Unless you have the specific package version's .deb
file downloaded, you can only get what's available in the Ubuntu Repositories (or third party repos or PPAs configured on your system), and usually they only keep the Latest Copy of the package available in the Ubuntu repository itself at any given time.
This is the rmadison
output for rdiff-backup
in all current releases:
$ rmadison -u ubuntu rdiff-backup
rdiff-backup | 1.2.8-7 | precise/universe | source, amd64, armel, armhf, i386, powerpc
rdiff-backup | 1.2.8-7 | trusty/universe | source, amd64, arm64, armhf, i386, powerpc, ppc64el
rdiff-backup | 1.2.8-7 | xenial/universe | source, amd64, arm64, armhf, i386, powerpc, ppc64el, s390x
rdiff-backup | 1.2.8-7 | bionic/universe | source, amd64, arm64, armhf, i386, ppc64el, s390x
rdiff-backup | 2.0.0-1 | focal/universe | source, amd64, arm64, armhf, ppc64el, riscv64, s390x
rdiff-backup | 2.0.5-1 | groovy/universe | source, amd64, arm64, armhf, ppc64el, riscv64, s390x
Therefore, if you are using any release before 20.04, you are stuck with either Nothing (because EOL) or 1.2.8-7. Any release after and including 20.04, you're stuck with 2.0.0 or later.
If you want another version, you'll have to go digging elsewhere because older versions would be ancient, and any OLDER version than 1.2.8-7 (while you can go hunting to TRY and find the .deb
for it in older pages and such, or try and compile the older versions yourselves, both of which are nasty options because you're going into 'untrusted sources' to get older versions.
Unless you explicitly need the older versions than 1.2.8-7, you should stick with the version of the package in the repos for your specific release, and not try and install a specific other version - which apt
can't do if there are no other versions available in your repository sources for your codenamed release (Bionic for 18.04, Focal for 20.04, for example) (Oh, and there isn't another version available for any of the releases at this time per rmadison
, except for the ones it lists per-codename.).
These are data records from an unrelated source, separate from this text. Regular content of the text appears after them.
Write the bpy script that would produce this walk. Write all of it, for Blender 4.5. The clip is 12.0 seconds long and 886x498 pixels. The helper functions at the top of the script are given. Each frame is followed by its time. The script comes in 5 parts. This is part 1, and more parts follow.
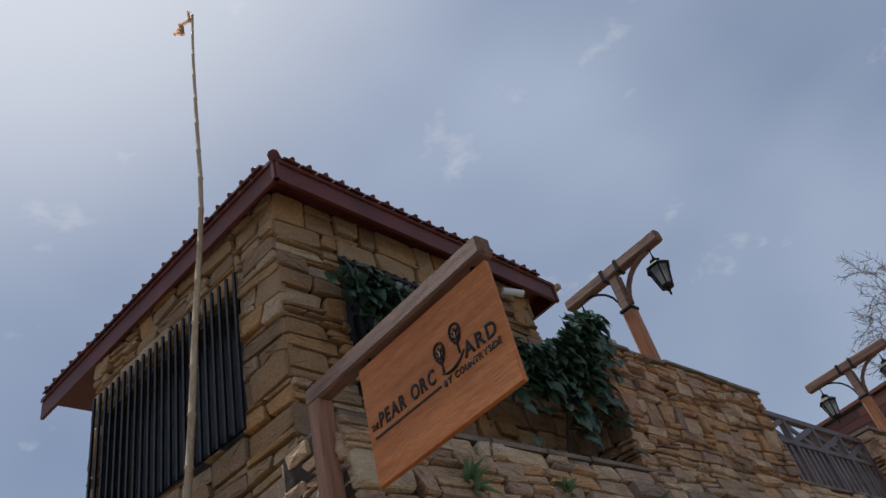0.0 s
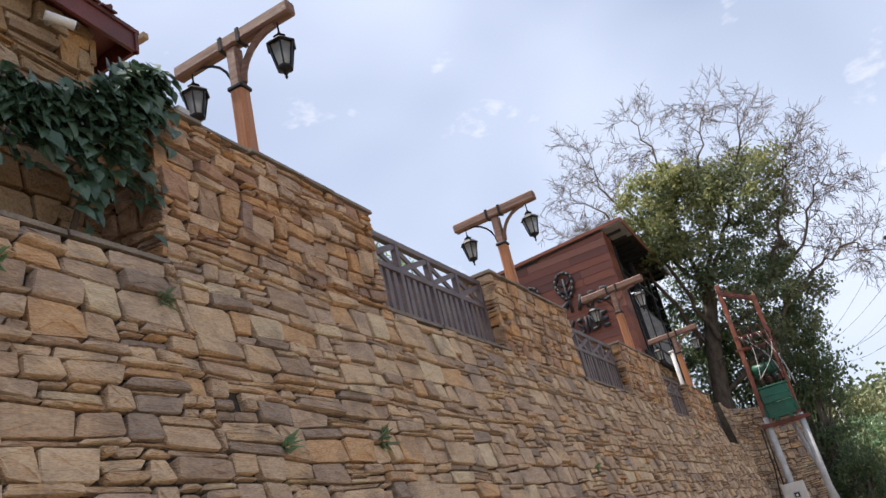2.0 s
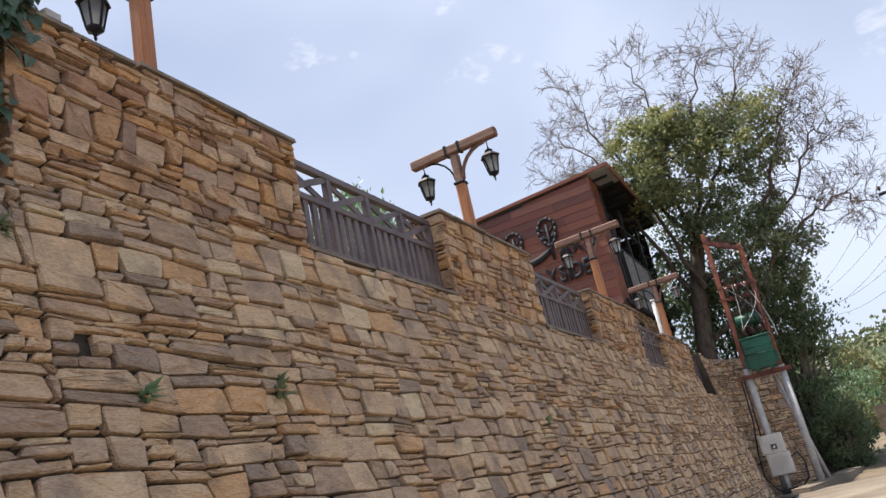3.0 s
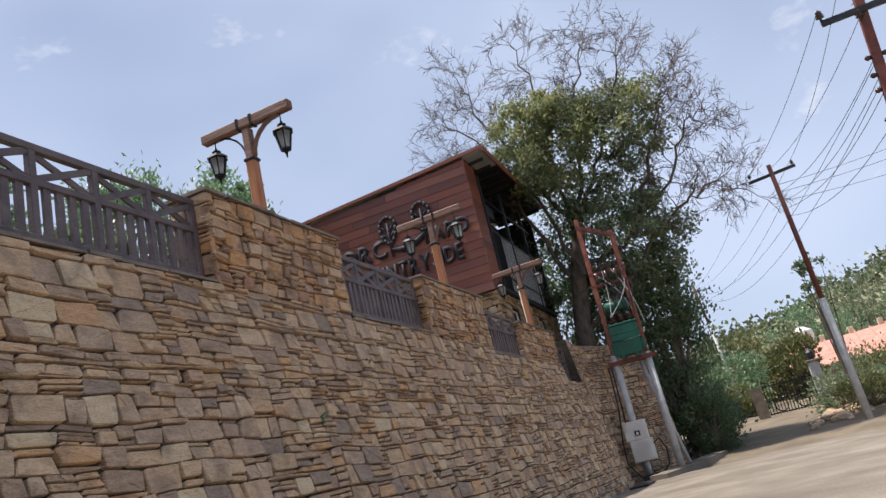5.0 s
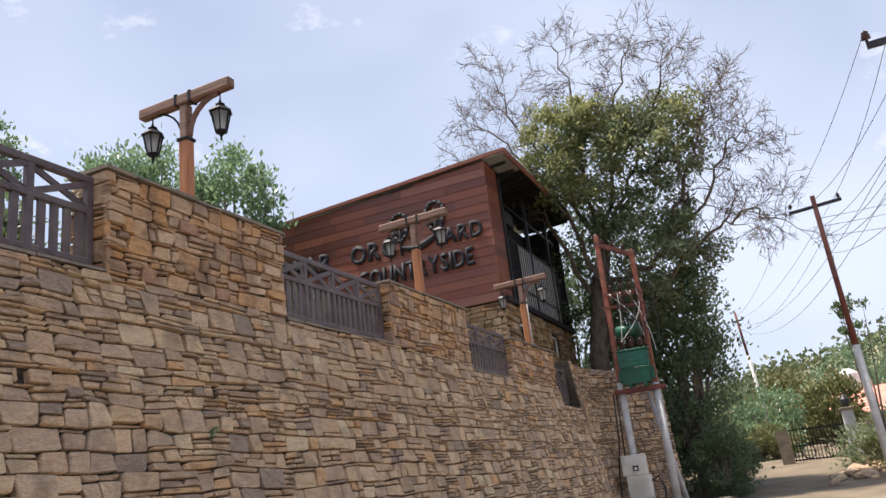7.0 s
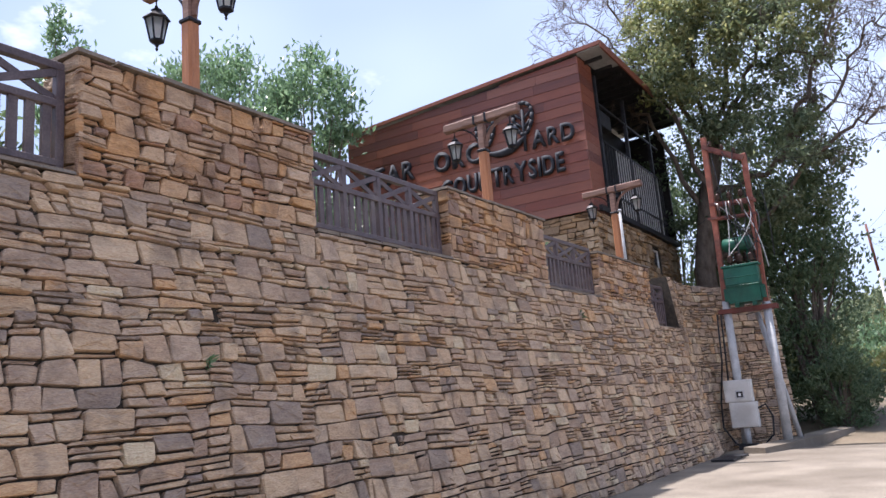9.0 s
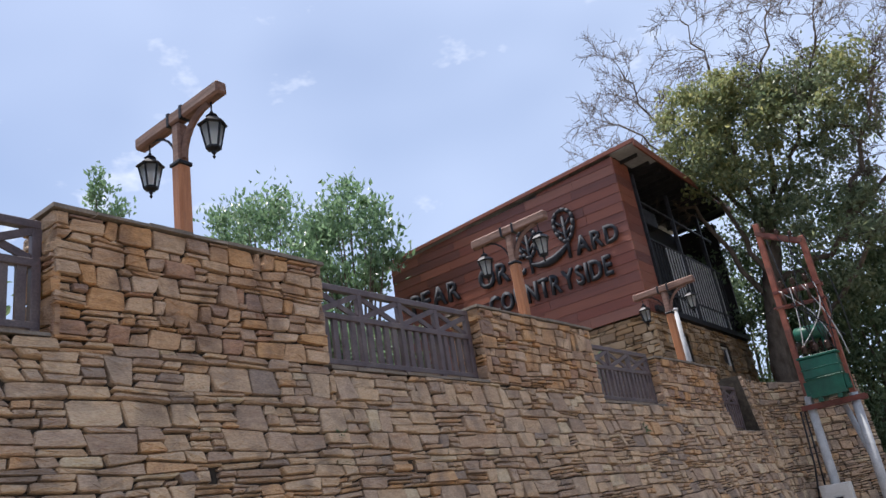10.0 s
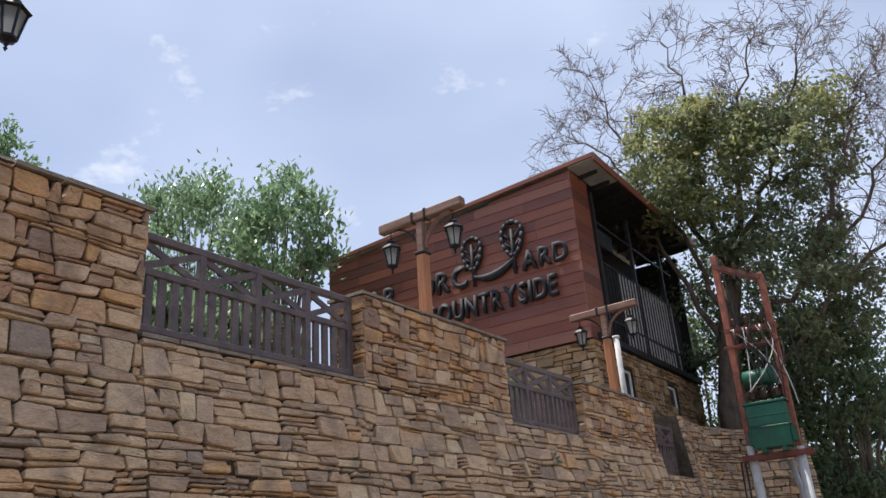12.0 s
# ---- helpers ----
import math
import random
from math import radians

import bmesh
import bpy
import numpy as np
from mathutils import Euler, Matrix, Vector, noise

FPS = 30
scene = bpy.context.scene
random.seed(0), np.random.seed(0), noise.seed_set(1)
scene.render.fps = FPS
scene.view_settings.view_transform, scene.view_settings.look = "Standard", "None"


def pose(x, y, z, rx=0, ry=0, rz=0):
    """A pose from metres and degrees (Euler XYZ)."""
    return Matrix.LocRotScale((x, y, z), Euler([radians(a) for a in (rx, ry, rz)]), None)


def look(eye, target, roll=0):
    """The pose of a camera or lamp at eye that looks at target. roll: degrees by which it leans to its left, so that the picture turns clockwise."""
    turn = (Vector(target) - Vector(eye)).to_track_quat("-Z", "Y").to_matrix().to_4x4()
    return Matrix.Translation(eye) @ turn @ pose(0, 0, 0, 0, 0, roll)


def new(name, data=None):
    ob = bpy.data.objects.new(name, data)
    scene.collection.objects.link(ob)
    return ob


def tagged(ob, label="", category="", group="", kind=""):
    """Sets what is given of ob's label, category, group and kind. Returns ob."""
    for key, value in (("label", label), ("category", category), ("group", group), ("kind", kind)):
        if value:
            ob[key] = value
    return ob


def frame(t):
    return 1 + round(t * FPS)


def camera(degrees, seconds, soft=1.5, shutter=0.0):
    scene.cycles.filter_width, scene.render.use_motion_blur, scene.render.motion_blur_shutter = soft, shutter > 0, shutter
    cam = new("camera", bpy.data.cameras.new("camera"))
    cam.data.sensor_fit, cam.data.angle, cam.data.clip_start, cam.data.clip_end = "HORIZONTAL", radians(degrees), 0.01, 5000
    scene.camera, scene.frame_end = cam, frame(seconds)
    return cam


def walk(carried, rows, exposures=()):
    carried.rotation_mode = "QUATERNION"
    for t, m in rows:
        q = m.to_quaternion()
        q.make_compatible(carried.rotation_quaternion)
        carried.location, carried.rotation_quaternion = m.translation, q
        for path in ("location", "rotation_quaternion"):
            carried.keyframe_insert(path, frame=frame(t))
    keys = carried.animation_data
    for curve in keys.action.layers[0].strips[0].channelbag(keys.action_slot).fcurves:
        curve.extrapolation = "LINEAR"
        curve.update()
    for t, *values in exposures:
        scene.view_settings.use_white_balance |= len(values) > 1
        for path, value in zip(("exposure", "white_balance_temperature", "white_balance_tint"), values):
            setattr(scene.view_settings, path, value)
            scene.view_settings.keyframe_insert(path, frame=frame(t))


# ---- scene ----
cam = camera(58.4, 12.0)
PATH = [
    (0, (-0.041, 0.291, 1.619), (-1.009, 1.502, 2.883), -16.4),
    (0.5, (0.009, 0.728, 1.611), (-0.923, 2.151, 2.663), -17.2),
    (1, (0.117, 1.176, 1.646), (-0.707, 2.772, 2.525), -18.4),
    (1.5, (0.101, 1.696, 1.624), (-0.627, 3.366, 2.449), -13.5),
    (2, (0.251, 2.158, 1.63), (-0.445, 3.866, 2.402), -13.9),
    (2.5, (0.403, 2.567, 1.635), (-0.345, 4.304, 2.285), -15.9),
    (3, (0.535, 2.998, 1.647), (-0.208, 4.738, 2.296), -12.5),
    (3.2, (0.634, 3.131, 1.65), (-0.118, 4.876, 2.276), -12.9),
    (5, (1.772, 4.346, 1.517), (1.18, 6.168, 2.089), -13.5),
    (5.5, (2.018, 4.694, 1.533), (1.469, 6.514, 2.154), -11.7),
    (6, (2.257, 5.058, 1.578), (1.746, 6.859, 2.281), -10.0),
    (6.5, (2.536, 5.381, 1.679), (1.84, 7.153, 2.291), -8.2),
    (7, (2.674, 5.73, 1.724), (1.954, 7.5, 2.315), -6.8),
    (7.5, (2.661, 6.107, 1.807), (1.844, 7.846, 2.364), -4.9),
    (9.3, (2.655, 7.599, 2.006), (1.606, 9.252, 2.412), -6.0),
    (9.5, (2.681, 7.77, 2.018), (1.636, 9.391, 2.547), -8.1),
    (10, (2.702, 8.13, 2.151), (1.637, 9.671, 2.853), -9.5),
    (10.5, (2.641, 8.565, 2.113), (1.601, 10.1, 2.864), -10.2),
    (11, (2.705, 9.02, 2.116), (1.674, 10.551, 2.886), -10.0),
    (11.5, (2.623, 9.503, 2.115), (1.608, 11.04, 2.894), -4.9),
    (12, (2.594, 9.997, 2.079), (1.588, 11.552, 2.835), -4.2),
]
EXPOSURES = [(0.0, -0.35, 6300, 10), (0.5, 0.5, 6850, 14), (1.0, 0.74, 6900, 13), (1.5, 0.74, 6900, 13), (2.0, 0.72, 6850, 13), (2.5, 0.80, 6850, 13), (3.0, 0.70, 6800, 13), (5.0, 0.40, 6450, 13), (5.5, 0.36, 6450, 13),
             (6.0, 0.42, 6550, 13), (6.5, 0.66, 6850, 14), (7.5, 0.74, 6800, 14), (9.5, 1.0, 5900, 19), (10.0, 0.56, 6150, 13), (10.5, 0.46, 6150, 13), (11.0, 0.5, 6250, 13), (11.5, 0.53, 6400, 13), (12.0, 0.56, 6500, 13)]
walk(cam, [(t, look(eye, target, roll)) for t, eye, target, roll in PATH], EXPOSURES)

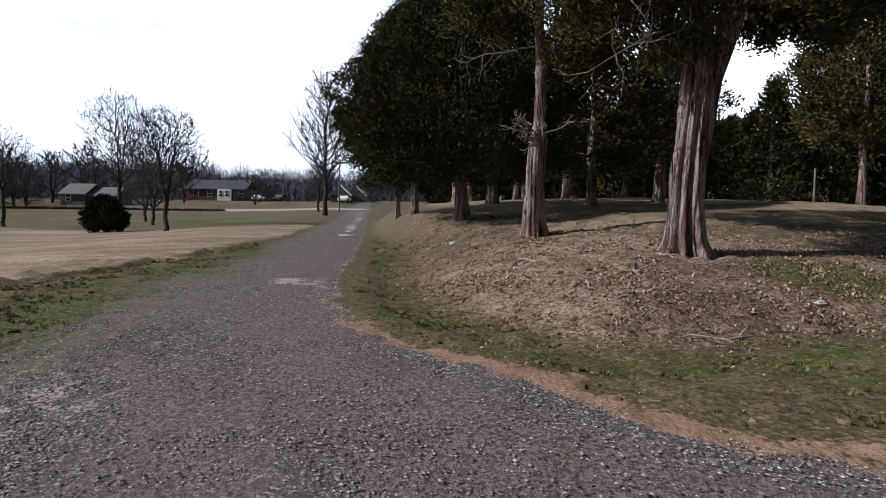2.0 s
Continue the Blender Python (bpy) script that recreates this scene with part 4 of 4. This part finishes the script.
def leaf_cover():
    rng = np.random.default_rng(6)

    def keep(x, y):
        t = side(TOE, x, y)
        return ss(-0.2, 0.9, t) * ss(6.5, 2.4, t) * (0.10 + 0.95 * ss(0.2, 0.75, wave(x, y, 0.7, 12))) * np.clip(1.3 - y / 18, 0.1, 1) + 0.012 * ss(0.1, 0.5, side(EDGE, x, y))

    x, y = scatter(rng, 190000, -3, 10, 3, 18, keep)
    n = len(x)
    z = height(x, y) + 0.012
    a, s = rng.random(n) * 6.28, 0.010 + 0.018 * rng.random(n) ** 1.5
    u = np.stack([np.cos(a), np.sin(a), rng.normal(size=n) * 0.7], -1) * s[:, None]
    w = np.stack([-np.sin(a), np.cos(a), rng.normal(size=n) * 0.7], -1) * (s * 0.55)[:, None]
    p = np.stack([x, y, z], -1)
    lift = np.array([0, 0, 1.0]) * (s * 0.38)[:, None]
    v = np.stack([p - u, p - w + lift, p + u, p + w + lift], 1).reshape(-1, 3)
    b = 4 * np.arange(n)[:, None]
    f = np.concatenate([b + np.array([[0, 1, 2]]), b + np.array([[0, 2, 3]])])
    tagged(new("leaf_litter", mesh_of("leaf_litter", v.tolist(), f.tolist(), LEAF)), "dry curled brown and tan leaves on the bank", "leaves", kind="stuff")


def tuft_cover():
    """Rank clumps of winter grass along the verges."""
    rng = np.random.default_rng(14)

    def keep(x, y):
        e, t = side(EDGE, x, y), side(TOE, x, y)
        left = -e - 2.55 - 1.7 * ss(6.5, 2.0, y)
        verge = verge_width(y)
        k = 0.5 * ss(0.2, 1.0, left) * ss(verge + 0.6, verge - 0.2, left) + 0.45 * ss(0.25, 0.7, e) * ss(1.2, 0.0, t) + 0.9 * np.exp(-((left - verge) / 0.25) ** 2)
        return k * ss(0.35, 0.75, wave(x, y, 0.7, 15)) * np.clip(1.4 - y / 22, 0.2, 1)

    x, y = scatter(rng, 34000, -9, 9, 2.5, 24, keep)
    n, per = len(x), 16
    r = 0.018 + 0.034 * rng.random(n) ** 1.5
    cx, cy, rr = np.repeat(x, per), np.repeat(y, per), np.repeat(r, per)
    m = n * per
    a, d = rng.random(m) * 6.28, rng.random(m)
    px, py = cx + np.cos(a) * rr * d, cy + np.sin(a) * rr * d
    h = rr * (0.7 + 0.7 * rng.random(m))
    p = np.stack([px, py, height(px, py) - 0.006], -1)
    b = a + 1.57
    w = 0.004 + 0.004 * rng.random(m)
    q = np.stack([np.cos(b) * w, np.sin(b) * w, 0 * w], -1)
    tip = p + np.stack([np.cos(a) * rr * 0.9, np.sin(a) * rr * 0.9, h], -1)
    v = np.stack([p - q, p + q, tip], 1).reshape(-1, 3)
    tagged(new("grass_tufts", mesh_of("grass_tufts", v.tolist(), np.arange(3 * m).reshape(-1, 3).tolist(), TUFT)), "olive clumps of rank winter grass on the verge", "grass", kind="stuff")


def clod_cover():
    """Low lumps of turf, thatch and soil on the verges and the bank."""
    rng = np.random.default_rng(23)

    def keep(x, y):
        e, t = side(EDGE, x, y), side(TOE, x, y)
        left = -e - 2.55 - 1.7 * ss(6.5, 2.0, y)
        verge = verge_width(y)
        k = 0.50 * ss(-0.2, 0.5, left) * ss(verge + 0.3, verge - 0.1, left) + 0.9 * np.exp(-((left - verge - 0.1) / 0.22) ** 2)
        k = k + 0.40 * ss(0.05, 0.4, e) * ss(1.0, 0.2, t) + 0.55 * ss(-0.2, 0.8, t) * ss(5.5, 2.5, t)
        return k * (0.15 + 0.95 * ss(0.3, 0.7, wave(x, y, 0.45, 24)))

    x, y = scatter(rng, 30000, -11, 10, 2.5, 22, keep)
    n, ring = len(x), 7
    r = 0.012 + 0.030 * rng.random(n) ** 2.2
    h = r * (0.30 + 0.40 * rng.random(n))
    a = rng.random(n)[:, None] * 6.28 + np.arange(ring)[None] * (6.28 / ring)
    out = r[:, None] * (0.65 + 0.7 * rng.random((n, ring)))
    rows = []
    for share, up in ((1.0, -0.010), (0.82, 0.55), (0.45, 0.92)):
        px, py = x[:, None] + np.cos(a) * out * share * 1.35, y[:, None] + np.sin(a) * out * share
        rows.append(np.stack([px, py, height(px, py) + (up if up < 0 else up * h[:, None] * (0.8 + 0.4 * rng.random((n, ring))))], -1))
    v = np.concatenate(rows, 1).reshape(-1, 3)
    one = [(q * ring + j, q * ring + (j + 1) % ring, (q + 1) * ring + (j + 1) % ring, (q + 1) * ring + j) for q in (0, 1) for j in range(ring)]
    f = [tuple(3 * ring * k + i for i in face) for k in range(n) for face in one + [tuple(range(2 * ring, 3 * ring))]]
    tagged(new("turf_clods", mesh_of("turf_clods", v.tolist(), f, CLOD)), "small brown and olive clods of turf and soil", "clods", kind="stuff")


def lane_shade_strip():
    """Dark blades standing in for the shadow line along the near side of the far lane."""
    rng = np.random.default_rng(52)
    n, per = 2600, 5
    x = rng.uniform(-78, -24, n)
    y = 88 + 0.06 * (x + 20) - 2.6 + rng.normal(size=n) * 0.28
    keep = wave(x, y, 6.0, 53) > 0.30
    x, y = np.repeat(x[keep], per), np.repeat(y[keep], per)
    m = len(x)
    x, y = x + rng.normal(size=m) * 0.15, y + rng.normal(size=m) * 0.15
    h, w, a, b = 0.22 + 0.30 * rng.random(m), 0.02 + 0.03 * rng.random(m), rng.random(m) * 3.14, rng.random(m) * 6.28
    p = np.stack([x, y, height(x, y) - 0.03], -1)
    q = np.stack([np.cos(a) * w, np.sin(a) * w, 0 * w], -1)
    tip = p + np.stack([np.cos(b) * h * 0.5, np.sin(b) * h * 0.5, h], -1)
    v = np.stack([p - q, p + q, tip], 1).reshape(-1, 3)
    tagged(new("lane_shade_strip", mesh_of("lane_shade_strip", v.tolist(), np.arange(3 * m).reshape(-1, 3).tolist(), LANE_SHADE)), "dark strip of dead sedge beside the far lane", "grass", kind="stuff")


lane_shade_strip()
stones_cover()
tuft_cover()
clod_cover()
grass_cover("green_grass", 2, 60000, BLADE, lambda x, y: np.clip(zones(x, y)["green"] * 1.5 - 0.35, 0, 1) * np.clip(1.3 - y / 16, 0.1, 1), 0.022, "short green winter grass beside the drive")
grass_cover("dry_grass", 3, 24000, DRY_BLADE, lambda x, y: 0.4 * np.clip(1 - 1.4 * zones(x, y)["gravel"] - zones(x, y)["clay"], 0, 1) * np.clip(1.25 - y / 16, 0.08, 1), 0.020, "dormant tan grass on the verge and bank")
leaf_cover()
Also, keep in mind that 1.2.8-7
is version 1.2.8 but with package level revisions. ALSO keep in mind that at the time of 1.2.8 it had not migrated to Python 3 support - as a result, 1.2.8 may not function on newer versions of Ubuntu because of Python 2 package deprecation and drops in Debian which trickled down to Ubuntu 20.04 and later.